Authors often say they experience difficulty in deciding on a title for their scribblings. Naming a film, book or poem can pose problems, although sometimes the answer is obvious.
Think about Jane Austen’s eponymous novel Emma! Mansfield Park and Northanger Abbey are similar no brainers and even Sense and Sensibility, Persuasion and Pride and Prejudice are each about just those things. Jane was clearly switched on!
Perhaps it was easier in those days? Or perhaps not! Woody Allen’s 2008 film Vicky Cristina Barcelona concerns two Americans, Vicky (Rebecca Hall) and Cristina (Scarlett Johanssen) travelling in Spain where they meet and have affairs, largely in Barcelona, with an artist played by Javier Bardem who is still involved with his decidedly loopy wife (Penelope Cruz). Woody cannot have struggled hard with the title!
But, as is so often the case, things are not always so easy. To illustrate the point, I assume that, despite the wall to wall coverage of the death of Margaret Thatcher, you will have heard that a certain Paris Brown was recently nominated as a Youth Crime Commissioner.
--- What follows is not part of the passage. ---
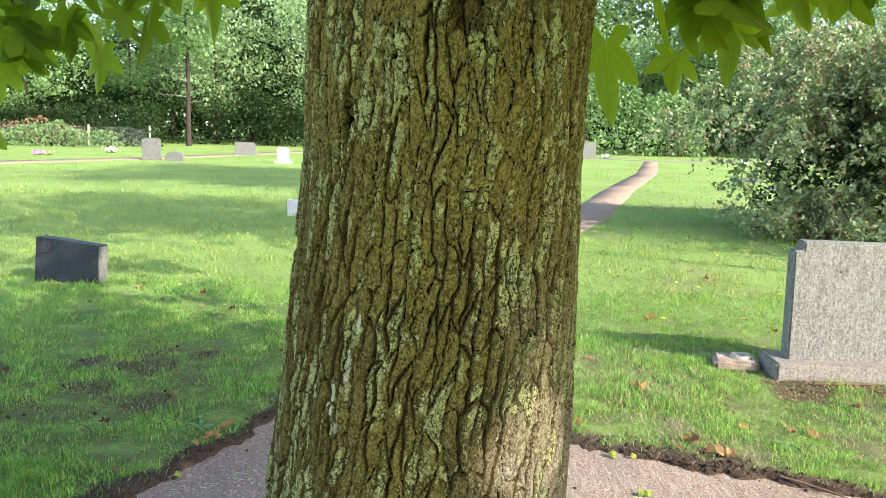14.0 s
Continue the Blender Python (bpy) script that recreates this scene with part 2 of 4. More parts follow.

My personal view is that, whatever you thought of Margaret Thatcher as a person or as a politician, it is entirely appropriate for the death of the only female Prime Minister of this country to fill the airwaves, twittersphere and any number of column inches. However, Paris Brown probably wishes that this coverage had provided a suitable cover behind which to hide her own tawdry witterings on Twitter. Indeed, I suspect she wishes that her Twitter witters had never entered the ether.
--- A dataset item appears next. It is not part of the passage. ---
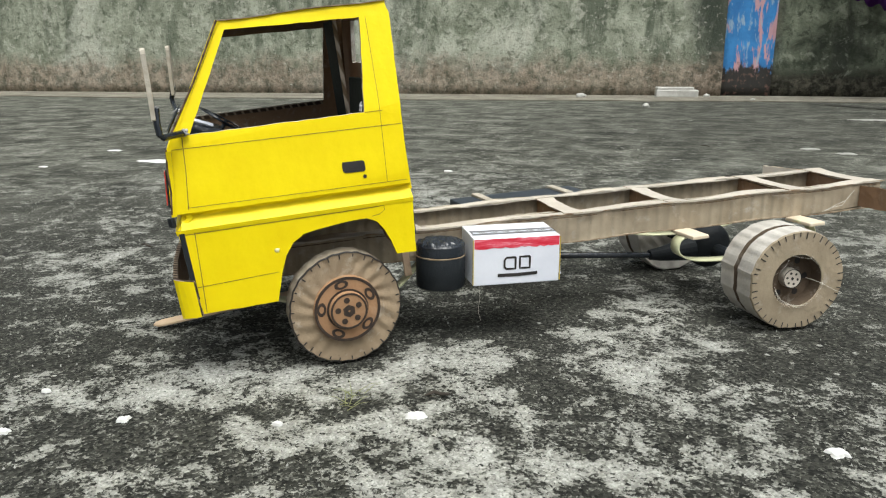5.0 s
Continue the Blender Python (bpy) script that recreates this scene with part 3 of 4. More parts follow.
def rail(line, inward, seed):
    """A channel: web and two flanges with wavy cut edges."""
    rnd = random.Random(seed)
    buckle = lambda x, z: 0.0007 * noise.noise((x * 38, z * 60, seed)) + 0.0003 * noise.noise((x * 110, z * 140, seed + 3))
    bm = curtain(-0.075, 0.456, 130, lambda x: rail_top(x) - 0.021 + 0.002 * max(0.0, min(1.0, (x - 0.35) / 0.1)), rail_top, 5, 0.003 * inward, lambda x, z, w: (x, line(x) + w + buckle(x, z), z), 0.0002, seed)
    for dz, width in ((0.0, 0.0095), (-0.0205, 0.0045)):
        n = 66
        rows = []
        for i in range(n + 1):
            x = -0.075 + 0.531 * i / n
            y0 = line(x)
            z = rail_top(x) + dz + (0.0010 if dz == 0 else 0)
            wv = width * (1 + 0.16 * math.sin(i * 0.55 + seed) + rnd.uniform(-0.06, 0.06))
            o = -0.0008 * inward + rnd.uniform(-0.0003, 0.0003)
            zz = 0.0009 * math.sin(i * 0.45 + seed)
            rows.append([bm.verts.new(p) for p in ((x, y0 + o, z), (x, y0 + wv * inward, z + zz), (x, y0 + wv * inward, z + zz - 0.0009), (x, y0 + o, z - 0.0009))])
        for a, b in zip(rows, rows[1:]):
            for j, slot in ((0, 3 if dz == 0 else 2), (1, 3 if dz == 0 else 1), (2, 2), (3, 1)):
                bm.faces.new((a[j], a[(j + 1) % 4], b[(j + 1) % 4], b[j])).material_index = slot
        bm.faces.new(rows[0]), bm.faces.new(rows[-1])
    bmesh.ops.recalc_face_normals(bm, faces=bm.faces)
    return bm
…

The headline writers had a field day. “Youth Crime Tsar’s sex and drugs rants,” screamed The Mail on Sunday referring to the tweets by the girl who was to be the assistant to the newly elected Police and Crime Commissioner in Kent, Ann Barnes.
Now, this is not the time nor the place to review the concept of Police and Crime Commissioners or the truly ludicrous idea that taxpayers should pay £15,000 per annum to a girl who has just turned 17, for her “advice” on issues to do with youth crime so that the local constabulary can understand better the needs of young people. It is sufficient to say that I will lose no sleep over her subsequent resignation once her earlier indiscreet tweets were made public and it is my fervent hope that the Kent Commissioner thinks at least twice before seeking to appoint another such person to this non post.
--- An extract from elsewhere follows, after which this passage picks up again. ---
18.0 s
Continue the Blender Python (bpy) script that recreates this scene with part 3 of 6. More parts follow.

The whole sorry episode is yet another example of what can go wrong when we fail to take care when using social networking sites. Musings on such sites have the potential to cause difficulties for the writer, poster, twitterer in a variety of ways, for example in the area of future employment. There is little doubt, in my mind that, where appropriate, such “data” is disclosable in legal proceedings and there is plenty of anecdotal evidence that employers regularly review the Facebook and LinkedIn profiles of job applicants before interview to assess their suitability for the posts for which they have applied. If the message has not yet hit home, care needs to be taken when using this type of communication as its use or misuse can cause (possibly unseen) problems later on.
In this case, Paris must fervently wish that she had been more restrained in the descriptions of her attitudes to life and the people she saw around her. Her earlier indiscretions have cost her her “job”.
The city of Paris has been the inspiration for a number of film titles. While it is safe to say that Miss Paris Brown will not inspire another, most of us remember An American in Paris, Last Tango in Paris and An American Werewolf in Paris.
I confess, however, that I had never before heard of Paris Blues, a feature film filmed on location in Paris starring Sidney Poitier as expatriate jazz musician Eddie Cook, and Paul Newman as trombone-playing Ram Bowen. The two men romance two vacationing American tourists, Connie Lampson (Diahann Carroll) and Lillian Corning (Joanne Woodward) respectively.
Failure to take care when using social networking media can cause huge problems for the perpetrator. Rather than allowing the twitterati an insight into her personal thoughts and feelings, Paris Brown would have been better off watching a re-run of Paris Blue(s). Life would have been less complicated for her and the rest of us would have been saved from her tiresome and occasionally tearful attempts to justify the nonsense she wrote.
There must be a message there, somewhere!